Difference between "almost-linear" and "quasilinear" time complexities

Question

In some works, such as the recent maxflow paper, there is reference to an "almost-linear" complexity, which typically refers to a complexity of $O(n^{1+o(1)})$.

This is similar to the notion of quaslinear complexity, which refers to a complexity of $O(n \log^{O(1)} n)$.
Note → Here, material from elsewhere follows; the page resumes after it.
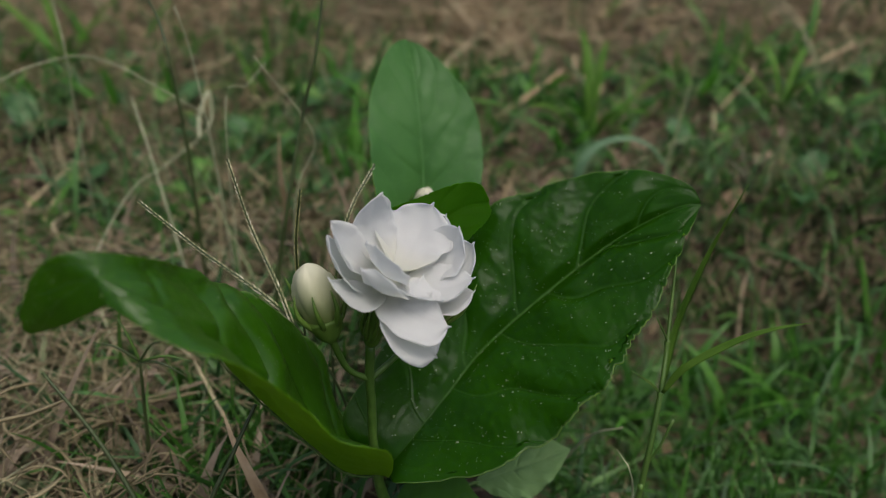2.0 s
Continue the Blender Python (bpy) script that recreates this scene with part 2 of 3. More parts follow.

It is clear that quasilinear complexity is a subset of "almost-linear" complexity. However, I am unable to find an example of a complexity which is "almost-linear" yet not quasilinear. What is the differentiating factor between these two complexities?

Answer 1

Let $f_a(n)=n^{1+(\log n)^{-a}}$, where $a\ge0$.

• $a=0$.
  $f_0(n)=n^2$ is not "almost-linear".

• $0<a<1$.
  Since $(\log n)^{-a}=o(1)$, $f_a(n)$ is almost-linear.

  For any constant $c$,

  $$\begin{aligned} \lim_{n\to\infty}\frac{f_a(n)}{n(\log n)^c} &=\lim_{n\to\infty}\frac{n^{(\log n)^{-a}}}{(\log n)^c}\\ &=\lim_{n\to\infty}\frac{\left(e^{\log n}\right)^{(\log n)^{-a}}} {\left(e^{\log\log n}\right)^c}\\ &=\lim_{n\to\infty}e^{(\log n)^{1-a}-c\log\log n}\\ &=\lim_{m\to\infty}e^{m^{1-a}-c\log m}\\ &=\infty\\ \end{aligned}$$

  So, $f_a(n)$ is not quasilinear.

• $a = 1$.
  $f_1(n)=en$ is quasilinear, where $e$ is Euler's number.

We can view $f_a$ where $0<a<1$ as a family of functions that "differentiates" between "almost-linear" functions and quasilinear functions.